New York also requires proof of insurance through the Insurance Information and Enforcement System, which monitors coverage electronically between carriers and the DMV. Dropping collision and comprehensive does not affect IIES compliance as long as you maintain the state-required liability, PIP, and uninsured motorist minimums. The system cares that you carry required coverage, not optional vehicle protection.
If you reduce coverage to liability-only and later decide to add collision or comprehensive back, most carriers will reinstate it at renewal or mid-term without requiring a new application. Rates may differ based on your claims history during the gap, but reinstating optional coverage is procedurally straightforward. Dropping it is not permanent.
NY Mature Driver Discount Floor
10%
New York requires insurers to offer at least a 10 percent discount to drivers who complete a state-approved defensive driving course. The savings apply to liability, collision, and comprehensive alike, lowering the total premium and improving the value calculation on optional coverage.
NY Ins. Law §2336 (10% accident-prevention course discount per NY DFS Circular Letter No. 1 (1980); age-neutral)
What Stays, What You Can Drop
You cannot drop liability, Personal Injury Protection, or uninsured motorist coverage in New York. Those three remain mandatory as long as the vehicle is registered. Collision and comprehensive are the only negotiable pieces once the car is paid off and the lender releases the title.
Some retirees keep comprehensive and drop collision. Comprehensive premiums run lower because the risk pool is smaller: theft and weather events are less frequent than at-fault accidents. If your car sits in a garage most of the time and you drive fewer than 5,000 miles annually, comprehensive-only can make sense. You stay protected against non-collision losses without paying for accident coverage on a lightly driven, depreciating asset.
When to Keep Full Coverage
If your vehicle is worth more than three times your annual collision and comprehensive premium, the coverage may still earn its cost. A $15,000 car with $400 in annual premiums pencils differently than a $5,000 car with the same cost. The higher the vehicle's value relative to premium, the longer the coverage remains defensible.
If you cannot comfortably replace the vehicle out of pocket after a total loss, collision and comprehensive function as cash-flow protection. The deductible is a smaller immediate hit than writing a check for the car's full value. Retirees on fixed incomes sometimes keep the coverage as a hedge even when the math tilts against it, trading annual premium cost for protection against a large one-time expense.
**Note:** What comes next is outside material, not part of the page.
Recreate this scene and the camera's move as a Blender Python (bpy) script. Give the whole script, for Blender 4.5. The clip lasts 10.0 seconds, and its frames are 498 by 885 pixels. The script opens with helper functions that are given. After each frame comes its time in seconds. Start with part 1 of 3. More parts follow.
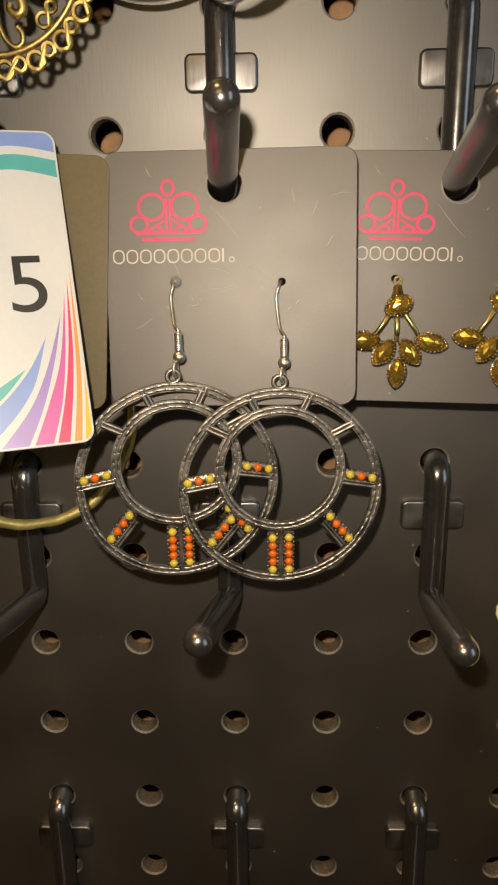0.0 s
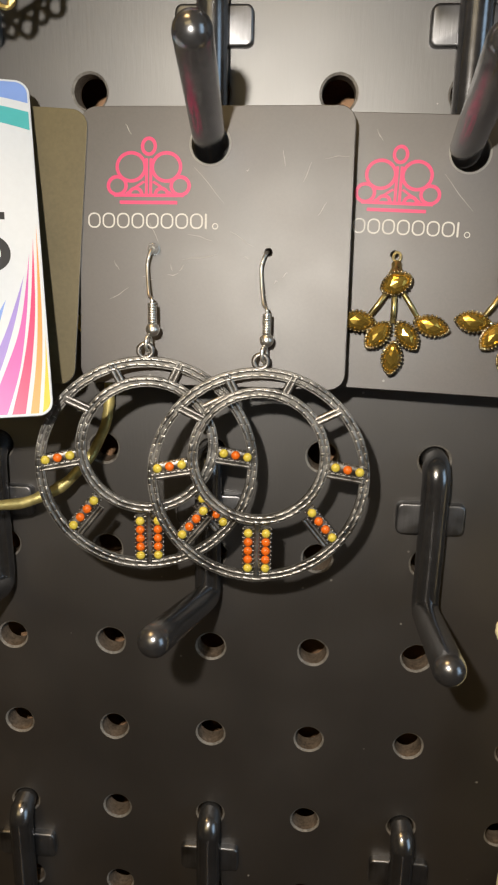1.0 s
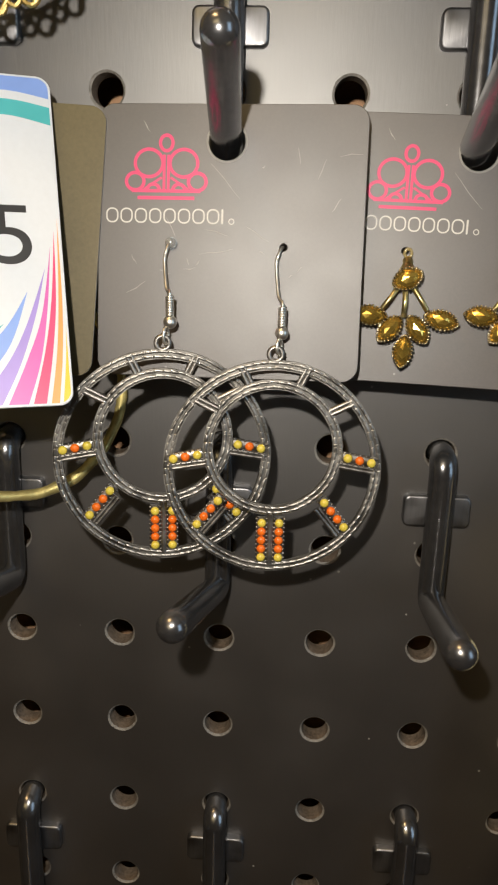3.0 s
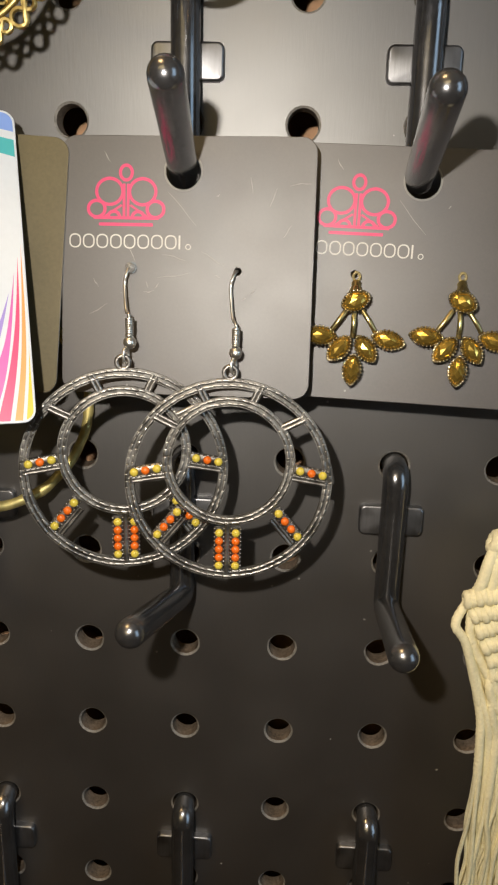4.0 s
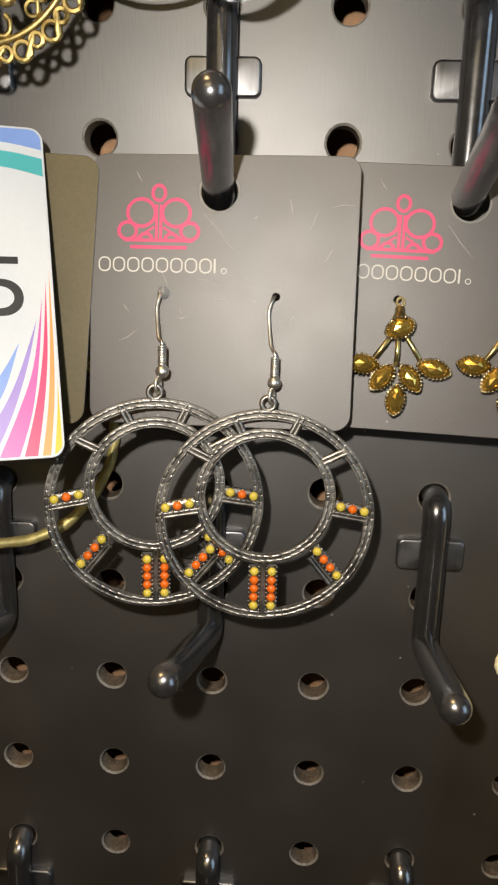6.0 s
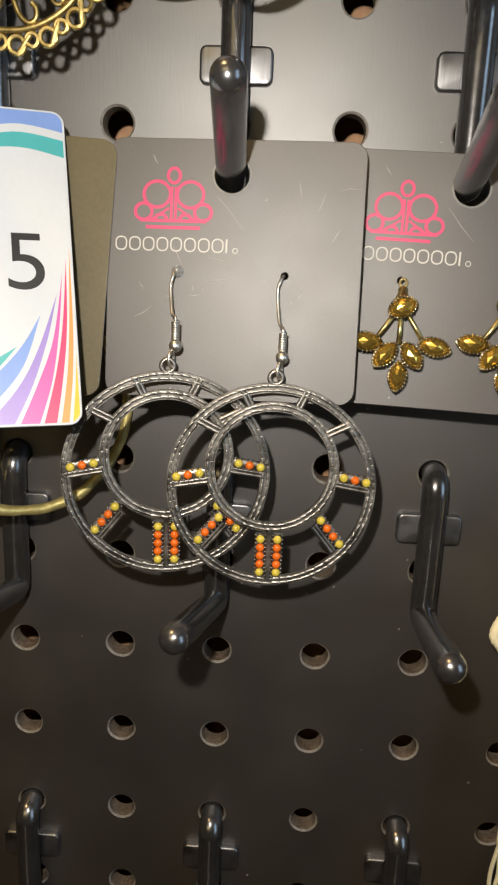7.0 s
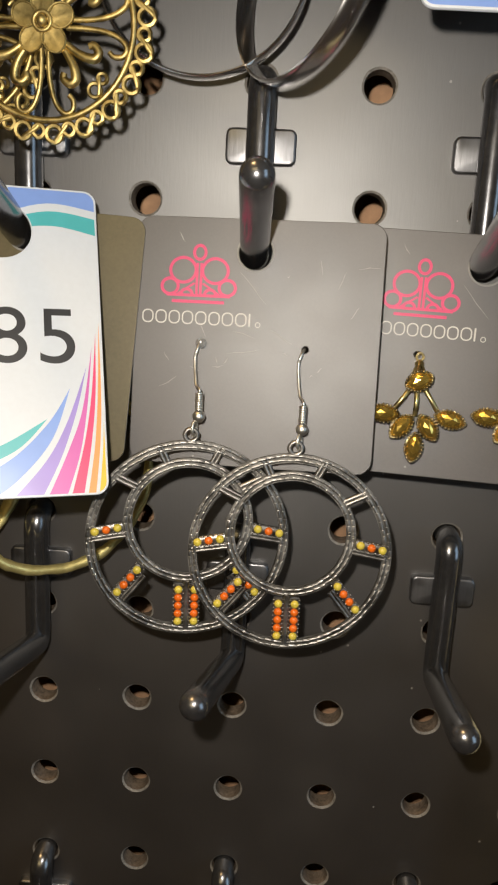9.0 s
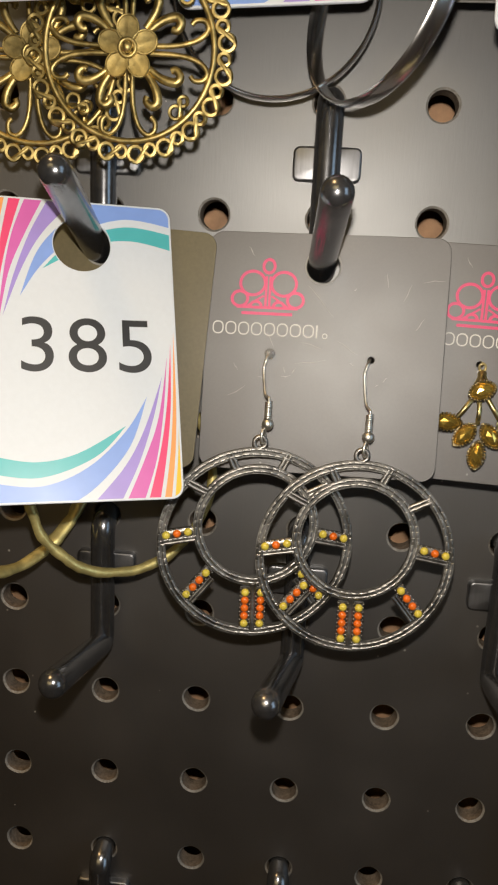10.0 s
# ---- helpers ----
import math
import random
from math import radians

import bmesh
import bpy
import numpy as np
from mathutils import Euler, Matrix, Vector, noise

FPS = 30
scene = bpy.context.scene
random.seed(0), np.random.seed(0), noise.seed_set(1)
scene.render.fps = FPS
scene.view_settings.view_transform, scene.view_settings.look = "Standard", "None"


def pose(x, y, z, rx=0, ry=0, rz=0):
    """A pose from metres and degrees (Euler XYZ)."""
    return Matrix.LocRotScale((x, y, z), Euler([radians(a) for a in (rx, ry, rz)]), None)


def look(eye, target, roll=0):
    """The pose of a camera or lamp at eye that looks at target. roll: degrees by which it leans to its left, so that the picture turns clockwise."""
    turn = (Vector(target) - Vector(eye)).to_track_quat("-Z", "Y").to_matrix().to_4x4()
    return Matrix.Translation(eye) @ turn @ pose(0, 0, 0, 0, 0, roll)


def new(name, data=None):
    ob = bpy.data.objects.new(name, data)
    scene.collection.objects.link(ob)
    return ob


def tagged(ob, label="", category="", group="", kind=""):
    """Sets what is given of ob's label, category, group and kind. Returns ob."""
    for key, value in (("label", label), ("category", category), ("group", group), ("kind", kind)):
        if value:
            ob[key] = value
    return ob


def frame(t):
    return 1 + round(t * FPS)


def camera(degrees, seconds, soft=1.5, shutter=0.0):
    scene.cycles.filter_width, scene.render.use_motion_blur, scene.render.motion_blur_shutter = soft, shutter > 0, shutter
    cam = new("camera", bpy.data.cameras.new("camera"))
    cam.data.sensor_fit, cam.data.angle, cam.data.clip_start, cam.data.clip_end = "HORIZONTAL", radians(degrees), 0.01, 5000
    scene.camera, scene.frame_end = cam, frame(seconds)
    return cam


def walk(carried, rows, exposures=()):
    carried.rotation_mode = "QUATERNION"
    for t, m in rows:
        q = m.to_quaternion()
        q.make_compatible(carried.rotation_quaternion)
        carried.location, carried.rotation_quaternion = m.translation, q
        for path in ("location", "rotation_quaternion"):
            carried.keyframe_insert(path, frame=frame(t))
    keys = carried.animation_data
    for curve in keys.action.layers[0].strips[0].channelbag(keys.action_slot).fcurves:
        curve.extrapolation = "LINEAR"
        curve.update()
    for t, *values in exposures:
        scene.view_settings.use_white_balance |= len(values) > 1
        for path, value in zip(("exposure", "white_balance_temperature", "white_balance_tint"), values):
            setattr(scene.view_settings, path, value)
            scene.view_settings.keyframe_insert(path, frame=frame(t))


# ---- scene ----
cam = camera(36.94, 10.0, soft=2.2)
PATH = [
    (0, (0.01009, -0.17582, 1.38322), (-0.04448, 1.73507, 0.79538), -0.89),
    (0.5, (0.02327, -0.16543, 1.37315), (-0.07822, 1.75589, 0.82706), 1.35),
    (1, (0.02108, -0.16376, 1.37434), (-0.12453, 1.75088, 0.81491), 1.06),
    (1.5, (0.01447, -0.16285, 1.37403), (-0.16659, 1.74666, 0.80747), 1.22),
    (2, (0.01491, -0.16543, 1.37307), (-0.14671, 1.74678, 0.80972), 1.36),
    (2.5, (0.01555, -0.16798, 1.37357), (-0.10101, 1.75095, 0.82210), 1.50),
    (2.7, (0.01544, -0.16777, 1.37205), (-0.09057, 1.75235, 0.82260), 1.46),
    (3.8, (0.01663, -0.17156, 1.37519), (-0.08942, 1.75322, 0.84229), 1.67),
    (4, (0.02371, -0.17411, 1.37671), (-0.06755, 1.75071, 0.84123), 1.50),
    (4.5, (0.02348, -0.17357, 1.38322), (-0.03794, 1.75960, 0.87423), 1.44),
    (5, (0.02509, -0.17505, 1.38268), (-0.04207, 1.75903, 0.87785), 0.95),
    (5.5, (0.02048, -0.17055, 1.38109), (-0.05640, 1.76279, 0.87482), 1.02),
    (6, (0.01570, -0.16539, 1.37911), (-0.07818, 1.76579, 0.86752), 1.60),
    (6.2, (0.01357, -0.16637, 1.38015), (-0.07390, 1.76384, 0.86378), 1.97),
    (7.3, (0.01620, -0.17467, 1.37432), (-0.07594, 1.75661, 0.86280), 2.39),
    (7.5, (0.01730, -0.17396, 1.37539), (-0.06640, 1.75596, 0.85729), 2.40),
    (8, (0.01746, -0.17380, 1.37763), (-0.05904, 1.75635, 0.85927), 2.32),
    (8.5, (0.01740, -0.17481, 1.38170), (-0.06388, 1.76315, 0.89415), 2.54),
    (9, (0.01141, -0.17590, 1.38609), (-0.10345, 1.76742, 0.92749), 2.90),
    (9.5, (0.00543, -0.18480, 1.38855), (-0.13387, 1.76262, 0.95478), 2.76),
    (10, (0.00152, -0.18203, 1.38587), (-0.16913, 1.76341, 0.95443), 2.82),
]
walk(cam, [(t, look(eye, target, roll)) for t, eye, target, roll in PATH],
     exposures=[(0.0, -0.25, 8300, 13), (0.15, -0.2, 7700, 11), (0.4, 0.0, 6650, 10), (8.2, 0.0, 6650, 10), (9.2, -0.22, 6650, 10), (10.0, -0.28, 6650, 10)])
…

Completing a state-approved defensive driving course cuts the premium by at least 10 percent under New York law. That statutory discount applies to all coverage components, including collision and comprehensive, lowering the annual cost and extending the period during which optional coverage remains cost-effective. Carriers do not apply the discount automatically; you submit the certificate, and the reduction takes effect at the next renewal.
Compare What Full Coverage Costs Now
Request a quote with liability-only coverage and a second quote with collision and comprehensive at your current deductible. The difference is what optional coverage costs annually. Divide that figure by twelve to see the monthly expense, then compare it to your car's current value and your ability to absorb a total loss without the payout. The decision becomes concrete once the numbers sit side by side.
Carriers writing in New York include Geico, Progressive, State Farm, Nationwide, Allstate, and Travelers. Request both quotes from at least three carriers and confirm that each applies the mature-driver-course discount if you have completed an approved program. Premium differences between carriers on the same coverage can exceed the cost of optional coverage itself.